Monday, April 20, 2009

First Love--Ibanez

By yesterday morning I was cranky. After spending the week home with all three kids on vacation, still working to drum up story ideas for editors and crafting a mother-daughter website and catering to a 7, 9 and 10-year-old--to really be with them, really enjoy our vacation, I was exhausted. Robert spent the week mooning over a bass guitar we'd found in All Music, a store not far from our home on Long Island.

"Let's go back," he would beg repeatedly each day by 10 am. He had it bad and pined for a metallic blue Ibanez electric bass, pre-owned so it was cheaper (smart kid) but fit perfectly in his smaller 10-year-old-hand. His blond scruffy surfer dude hair in the musician persona was a fitting accessory against the bright blue.

I know this obsessive, burning passion he has for music. Did I do it to him? Can you project all your stuff onto your child and then live vicariously through them? Been done already by fathers on various fields.
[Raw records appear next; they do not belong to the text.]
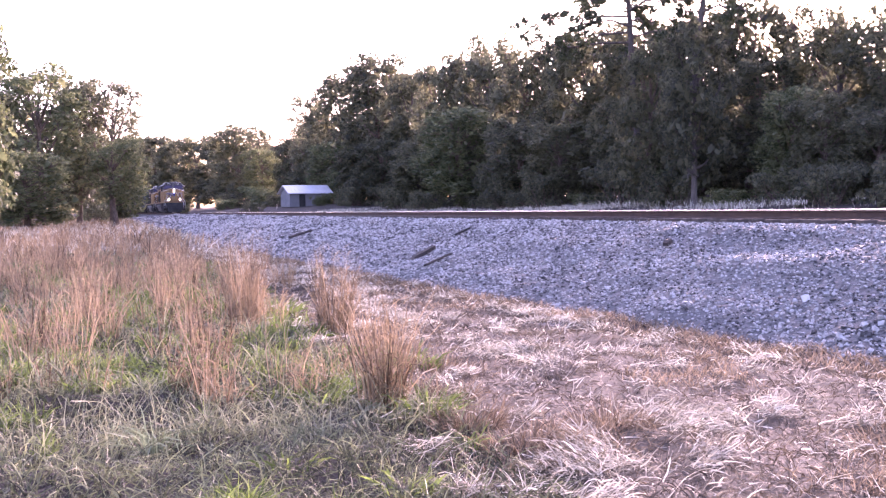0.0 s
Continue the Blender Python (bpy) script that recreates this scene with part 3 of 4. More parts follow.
def pine_tree(seed, h, crown, spread, limbs, label):
    """A tall pine, bare below, with crooked limbs that bend upward and needle tufts at their ends."""
    rs = np.random.RandomState(seed)
    T = thing("pine_tree", label, "tree", "pines")
    V, F = [], []
    def at(f):
        return Vector((0.22 * math.sin(f * 6 + seed), 0.2 * math.cos(f * 5 + seed), h * f))
    tube(V, F, [at(f) for f in (-0.02, 0.1, 0.25, 0.4, 0.55, 0.7, 0.83, 0.93, 1.0)], [0.3, 0.24, 0.22, 0.2, 0.18, 0.15, 0.1, 0.06, 0.02], 9)
    tufts = []
    for i in range(limbs):
        f = crown + (0.98 - crown) * (i + 0.3) / limbs
        a = i * 2.4 + rs.uniform(-0.5, 0.5)
        reach = spread * (1 - 0.5 * (i / limbs) ** 2) * rs.uniform(0.6, 1.0) * (1.1 - 0.3 * math.sin(a))
        d, side = Vector((math.cos(a), math.sin(a), 0)), Vector((-math.sin(a), math.cos(a), 0))
        p0 = at(f)
        p1 = p0 + d * reach * 0.35 + Vector((0, 0, rs.uniform(0.0, 0.35)))
        p2 = p0 + d * reach * 0.7 + side * rs.uniform(-0.5, 0.5) + Vector((0, 0, rs.uniform(-0.35, 0.3)))
        p3 = p0 + d * reach + side * rs.uniform(-0.7, 0.7) + Vector((0, 0, rs.uniform(-0.2, 0.9)))
        tube(V, F, [p0, p1, p2, p3], [0.085, 0.065, 0.045, 0.015], 6)
        for q in range(19):
            s = rs.uniform(0.45, 1.05)
            b = p1.lerp(p2, s * 1.4) if s < 0.7 else p2.lerp(p3, (s - 0.6) / 0.45)
            c = b + Vector((rs.uniform(-0.9, 0.9), rs.uniform(-0.9, 0.9), rs.uniform(-0.75, 0.7)))
            tube(V, F, [b, b.lerp(c, 0.6) + Vector((0, 0, -0.08)), c], [0.025, 0.016, 0.006], 4)
            tufts.append((c, rs.uniform(0.18, 0.42)))
    t = new("trunk", mesh_from("trunk", V, F, PALEBARK, True))
    t.parent = T
    c = new("crown", mesh_from("crown", *quads_of(leaf_cloud(tufts, 44 * len(tufts), 0.12, rs, 0.1)), NEEDLE))
    c.parent = T
    return T


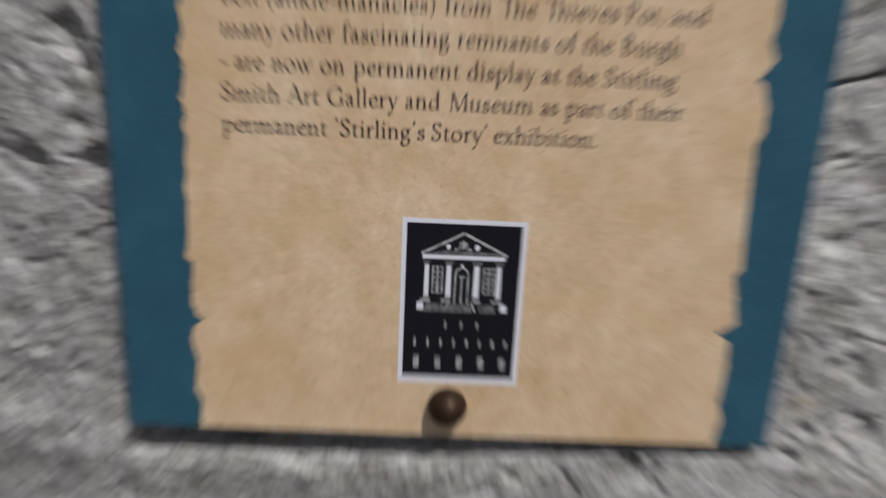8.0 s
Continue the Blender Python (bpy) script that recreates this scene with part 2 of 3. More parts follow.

Ya think?

"Okay kid, let's go." We spent three separate afternoons at the store, Robert plugged in playing the same four riffs he somehow plucked out by ear on his upright bass; "Smoke on the Water," "Iron Man," and two he wrote.

I wandered around the store circling him, a satellite in our bond and love for sound. The guys who worked there, musicians in their own right, smiled at my indulgence of his need to play and fielded questions about price, case, amps, etc.

Finally yesterday, after much cajoling and reasoning, Tom and I decided instead of making Robert wait for his July birthday, we would see how much of his saved allowance he could gather and we'd add some and buy the bass to put him out of his misery.

Robert had squirrelled away $100 and by trading in Xmas gift cards, Easter money, advances on his allowance and a bag of change totalling $11.50--he hit the magic number--$140 to buy it outright himself!

So Sunday morning off we went in a religious ceremony--the whole family his witness. He walked into the store proudly with a fist full of cash in his hand, marched to the back where the basses hung from racks in front of sheet music boxes with Paul McCartney smiling down from a photo to anoint the moment. Robert selected his first guitar, pulled it off the rack and began the ride of his life.

He talked through the issues of not getting a amp yet (use mine, I said) and a strap and a case but stood taller and was more mighty than the overpowering storm of musical obsession that overtook his life.

Since we got home yesterday, we haven't seen him. But the house is alive with sounds of real music in low, thumping rhythms drowning out the drone of video games and lifting my mood.